Op 7 april 1913 wordt Derk Jan te Rietstap in Halle bij Zelhem in de Achterhoek geboren als oudste zoon van Gerrit Jan te Rietstap (Wisch 1882) en Bertha Colenbrander (Heelweg 1890). Net als andere boeren uit de Achterhoek vestigt Te Rietstap zich in de jaren dertig in de veenkoloniën in Noord-Overijssel, wat voor de achtergebleven familie voelt als emigreren. Aanvankelijk werkt hij op de boerderij van de familie Van der Vinne op de Krim bij Gramsbergen, waar hij zijn toekomstige vrouw Pietertje van der Vinne (Gramsbergen 1914) leert kennen. Ze trouwen in oktober 1938 en gaan wonen op een boerderij aan de Van Roijenswijk tussen Bergentheim en Kloosterhaar. Het huis ligt afgelegen, langs een slecht begaanbare zandweg aan een kanaal. Het echtpaar krijgt drie kinderen: Gerrit Jan (1940), Aaltje (1943) en Derk Jan, geboren na de dood van zijn vader in juli 1945. Gerrit en Liny Ormel (Pietertjes zus) zijn de buren van het gezin.
De oorlog
Vanuit zijn geloof (gereformeerd) ziet Te Rietstap het als zijn plicht om de medemens te helpen en te strijden voor vrijheid.

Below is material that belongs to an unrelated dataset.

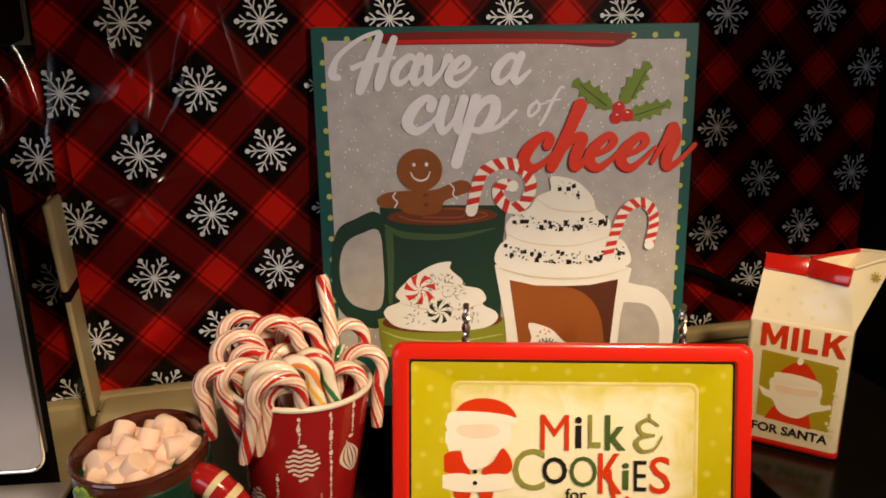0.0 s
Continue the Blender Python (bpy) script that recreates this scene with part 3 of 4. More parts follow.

In de oorlog is zijn boerderij een centrum van verzet voor de omgeving van Bergentheim. De gezinnen Te Rietstap en Ormel werken nauw samen en verbergen beide onderduikers: verzetslieden, Joden en mensen die aan de Arbeitseinsatz willen ontsnappen. Ook voor evacués is er een slaapplek en eten. Pietertje zal later aan haar kinderen schrijven: “Wij waren al die jaren, vader en ik, gewend ons huis open te stellen en te herbergen, te verzorgen, wat ons tegenkwam zonder dat afgesproken te hebben.” Daarnaast helpt Te Rietstap onderduikers aan andere onderduikplekken en zorgt hij voor bonkaarten. Geert Salomons en Geert Theissens werken veel met Ormel en Te Rietstap samen. Vanaf begin 1943 wordt het illegale blad Trouw, door koeriersters uit Groningen gebracht, verspreid vanuit Te Rietstaps boerderij. Het verzet overlegt daar en er is samenwerking met de KP, hoewel Derk zelf niet veel op heeft met gewapend verzet. Zo worden er sabotageacties gepland en zijn Ormel en Salomons op 20 juni 1944 betrokken bij de overval op een distributiekantoor in Coevorden, waarna de groep zich schuilhoudt in de schuur van Salomons.
Maar op 12 januari 1945 rond het middaguur komen 4 mannen uit Kamp Erika in Ommen om Te Rietstap te arresteren. Albert Bols en Mans Schuurman zijn de avond ervoor opgepakt en bij hun verhoor doorgeslagen. Te Rietstap vraagt of hij eerst nog mag danken voor de maaltijd met zijn gezin, wat hij vervolgens doet. Ook Ormel, Salomons en andere verzetslieden uit de omgeving worden die dag gearresteerd. Ze belanden in Kamp Erika, waar Te Rietstap samen met Ormel een week lang zwaar wordt mishandeld in de beruchte bunker. Zijn voeten bevriezen er van de koud. Rond 20 januari volgt het huis van bewaring in Almelo, waar Te Rietstap, geïnspireerd door zijn geloof, gedichten voor zijn vrouw maakt. Op 6 februari schrijft hij: “Door de kieren van de ramen kon ik vanmorgen zien, hoe weer honderden bommenwerpers naar Duitsland vliên, om daar weer dood en verderf te zaaien…Wat heeft de mensheid toch zover gebracht.” Pietertje zal met de fiets – 5 maanden zwanger – op 2 maart om half 11 ‘s ochtends tevergeefs met schone kleren voor Derk bij De Kruisberg aankomen. Op dat moment wordt haar mans levenloze lichaam op een boerenkar van het Rademakersbroek naar een massagraf op de begraafplaats van Varsseveld gereden. In totaal zijn 12 mannen uit de omgeving van Hardenberg bij het Rademakersbroek gefusilleerd, waaronder ook Ormel en Salomons. Op 27 april worden ze allen herbegraven in Bergentheim. Hun graven vormen samen een monument. In juli 1945 wordt Derk junior geboren. Pietertje laat haar echtgenoots bruine wollen sjaal met twee kogelgaten inlijsten, maakt een boekje van zijn gedichten en schrijft haar eigen herinneringen aan de oorlog op voor de kinderen. In 1993 wordt het echtpaar onderscheiden door het Yad Vashem. Pietertje zal in 2003 overlijden.